Coding

In a first-generation cellular handset, you talk into a microphone and a variable voltage is produced, describing 3 kHz of voice modulated audio bandwidth. The voltage is then FM-modulated onto an RF carrier—an all analog processing chain. In second-generation handsets, you talk into a microphone and the voice is turned into a digital bit stream using waveform encoding. For example, in GSM, a 104 kbps data stream is produced prior to the vocoder. It is the vocoder’s job to reduce this data
rate to, for example, 13 kbps or less without noticeable loss of quality. In the wireline world and in digital cordless phones, this is achieved in the time domain by using time domain compression techniques (exploiting sample-to-sample predictability). These are known as adaptive differential pulse code modulation codecs. They work well in high background noise conditions but suffer quality loss at low codec rates—for example, 16 kbps or below.

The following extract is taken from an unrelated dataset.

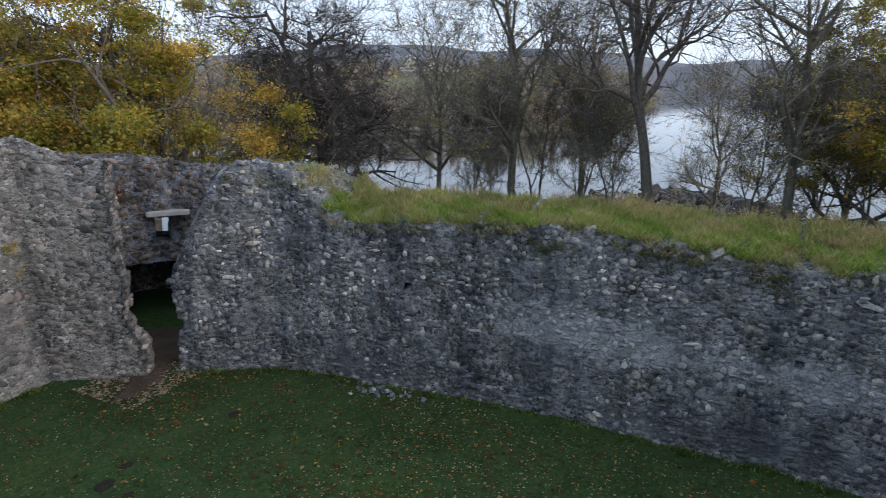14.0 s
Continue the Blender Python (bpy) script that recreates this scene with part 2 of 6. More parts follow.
def leaf_mat(name, stops, rough=0.75):
    """Leaves: every one its own tone; light comes through a little."""
    k = Nodes(name, rough)
    k.bsdf.inputs["Specular IOR Level"].default_value = 0.25
    c = k.ramp(k.piece(), stops)
    c = k.mix(0.6, c, k.ramp(k.noise(0.45, 3, 0.6), [(0.35, 0.75), (0.65, 1.4)]), "MULTIPLY")
    k.put(k.bsdf.inputs["Base Color"], c)
    tr = k.n.new("ShaderNodeBsdfTranslucent")
    k.l.new(c, tr.inputs["Color"])
    mx = k.n.new("ShaderNodeMixShader")
    mx.inputs[0].default_value = 0.48
    k.l.new(k.bsdf.outputs[0], mx.inputs[1])
    k.l.new(tr.outputs[0], mx.inputs[2])
    k.l.new(mx.outputs[0], k.n["Material Output"].inputs["Surface"])
    return k.m


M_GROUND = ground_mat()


def worn_mat(name, tone, share, scale):
    """Bare soil, gravel or leaf litter with grass growing through it in tufts."""
    k = Nodes(name, 0.95)
    soil = k.mix(1.0, tone, k.ramp(k.noise(18, 7, 0.8), [(0.3, 0.45), (0.5, 1.0), (0.7, 1.6)]), "MULTIPLY")
    soil = k.mix(0.8, soil, k.ramp(k.noise(1.2, 4, 0.6), [(0.35, 0.7), (0.65, 1.25)]), "MULTIPLY")
    grass = k.ramp(k.noise(9, 7, 0.75), [(0.3, (0.013, 0.026, 0.004)), (0.52, (0.034, 0.062, 0.009)), (0.75, (0.085, 0.112, 0.022))])
    c = k.mix(k.step(k.noise(scale, 7, 0.75), share - 0.07, share + 0.07), soil, grass)
    k.bump(k.noise(20, 6, 0.75), 0.9, 0.03)
    return k.done(c)


M_GRAVEL = worn_mat("worn_gravel", (0.088, 0.084, 0.056), 0.55, 1.6)
M_TRACK = worn_mat("brown_gravel_track", (0.135, 0.118, 0.092), 0.56, 2.6)
M_LITTER = worn_mat("leaf_litter", (0.060, 0.042, 0.030), 0.68, 2.0)
M_LITTER_THIN = worn_mat("thin_leaf_litter", (0.062, 0.046, 0.022), 0.44, 2.2)
M_BARK = simple_mat("bark", (0.135, 0.12, 0.104), 0.95, vary=0.4, scale=5, bump=0.02)
M_BARK_DARK = simple_mat("dark_wet_bark", (0.082, 0.074, 0.068), 0.95, vary=0.4, scale=5, bump=0.02)
M_BARK_GREY = simple_mat("grey_lichened_bark", (0.175, 0.16, 0.13), 0.95, vary=0.4, scale=4, bump=0.02)
M_YELLOW = leaf_mat("yellow_autumn_leaves", [(0.0, (0.30, 0.25, 0.06)), (0.35, (0.50, 0.35, 0.075)), (0.7, (0.62, 0.43, 0.08)), (1.0, (0.56, 0.31, 0.065))])
M_OLIVE = leaf_mat("olive_autumn_leaves", [(0.0, (0.22, 0.225, 0.065)), (0.4, (0.36, 0.33, 0.085)), (0.8, (0.48, 0.37, 0.11)), (1.0, (0.6, 0.38, 0.08))])
M_MAPLE = leaf_mat("green_and_gold_maple_leaves", [(0.0, (0.15, 0.19, 0.03)), (0.4, (0.27, 0.27, 0.045)), (0.75, (0.43, 0.33, 0.065)), (1.0, (0.5, 0.28, 0.06))])
# Grey-green, brown and twig tones carry some southern haze in their paleness.
M_GREYGREEN = leaf_mat("grey_green_leaves", [(0.0, (0.146, 0.163, 0.110)), (0.5, (0.260, 0.276, 0.188)), (0.9, (0.390, 0.399, 0.284)), (1.0, (0.488, 0.325, 0.081))])
M_BROWN = leaf_mat("brown_autumn_leaves", [(0.0, (0.22, 0.19, 0.16)), (0.5, (0.34, 0.275, 0.22)), (0.9, (0.43, 0.33, 0.24)), (1.0, (0.52, 0.32, 0.14))])
M_DULL = leaf_mat("dull_olive_brown_leaves", [(0.0, (0.13, 0.13, 0.055)), (0.45, (0.22, 0.20, 0.085)), (0.85, (0.31, 0.25, 0.11)), (1.0, (0.48, 0.32, 0.08))])
M_TWIG = leaf_mat("bare_twigs", [(0.0, (0.24, 0.215, 0.20)), (0.5, (0.35, 0.31, 0.285)), (1.0, (0.46, 0.41, 0.37))])
M_RUST = leaf_mat("rust_leaves", [(0.0, (0.09, 0.035, 0.012)), (0.5, (0.17, 0.06, 0.016)), (1.0, (0.26, 0.09, 0.02))])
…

The decision was made that digital cellular handsets should use speech synthesis codecs that coded in the frequency domain (see Figure 1.11). The figure shows a female voice saying “der.” Each block represents a 20-ms speech sample. The first block shows the “d,” and the second block shows the “er” described in the time domain (y-axis) and frequency domain (x-axis). Each sample is described in terms of frequency coefficients. Compression is achieved by exploiting similarity between samples.

In the receiver, the frequency coefficients are used to rebuild, or synthesize, the harmonic structure of the original voice sample. The more processing power used in the codec, the better the quality for a given compression ratio. Alternatively, rather than synthesize waveforms, waveforms can be prestored and fetched and inserted as needed in the decoder. This reduces processor overhead but
increases memory bandwidth in the vocoder. These codecs are known as codebook codecs or more precisely codebook excitation linear prediction (CELP) codecs. Codecs used in present CDMA handsets and most future handsets are CELP codecs. Voice codecs are also becoming variable rate, either switchable (for coverage or capacity gain) or adaptive (the codec rate varies according to the dynamic range of the input waveform). The objective of all codecs is to use processor bandwidth to reduce transmission bandwidth. Speech synthesis codecs and codebook codecs can deliver
compression ratios of 8:1 or more without significant loss of quality. 3G handsets add in MPEG-4 encoders/decoders to support image and video processing. In common with vocoders, these video codecs use time domain to frequency domain transforms (specifically, a discrete cosine transform) to identify redundancy in the input image waveform. As we will see, video codecs are capable of delivering compression ratios of 40:1 or more with tolerable image quality. Fourth-generation digital encoders will add in embedded rendering and mesh coding techniques to support motion prediction, motion estimation, and motion compensation.